Welcome to the December Question of the Day. Please post your answer in your own journal or blog, and comment here.

Question #3:
You’re the editor of a general-interest magazine. What will you put on the cover of your Christmas issue?

(Bonus points if you use the tools at flickr to create the cover :))

DEC-QOTD #2: Photograph

If you were a photographer who was given the chance to go back in history to capture a Christmas (Hanukkah/Kwanzaa/New Year’s Day) photograph, where would you go and what year would it be?

I’ve been mulling over this on and off all day, as I read others comments, wrote letters to soldiers stationed in Korea and Iraq, worked on some fiction, and really, I’m at a loss for anything historical or particularly poignant with the possible exception of the first performance of Silent Night, on a cold night in Germany, with a guitar for accompaniment.

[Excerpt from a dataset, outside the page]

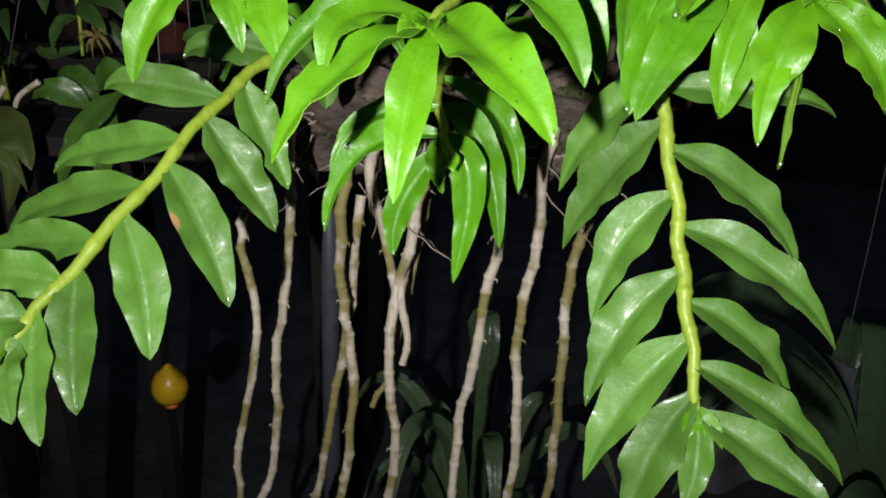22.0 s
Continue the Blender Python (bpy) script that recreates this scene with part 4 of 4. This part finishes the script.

For a moment, I can almost see it, and then my mind snaps back to reality, and I think about my favorite Christmases, and what snapshots I wish I could have, and the thing is – I have them already, on film and in my memory – all the times my mother made miraculous Christmases on no money, all the times she filled the house with love and magic, even when it was just the two of us, and the nearest relatives were across the country. I remember my ideal Christmas, spent with Aunt Peg and her son Jay and his wife Allison, our first year in California, when they heard we were alone for Christmas and insisted we come visit them immediately – for that night I knew what it was like to have sisters and brothers and a huge family, and for one night I loved it, but I was grateful to get home to my own life, too.

I wouldn’t mind a photograph of my first Christmas with Fuzzy – not the part with his family, which was actually quite nice, in spite of my shyness, but the ride back to his apartment, after , through snow-covered prairie, under starry wintry skies. We pulled off the road and made love in the cadillac under pine trees and the stars. Cadillacs, by the way, do not retain heat terribly well.

I’d love to have had a photo of the first time I hosted Christmas Eve for my family, when my grandmother was still lucid, and for that matter, alive, and we melted the pewter sugar bowl when we stuck a second log in the wood stove. I remember the laughter and the warmth, but not the faces.

Mostly, though, I’d have loved to see a picture of my grandfather’s first Christmas at home after being overseas for so many of the early years of his marriage to my grandmother, because I’m sure that was special and tender.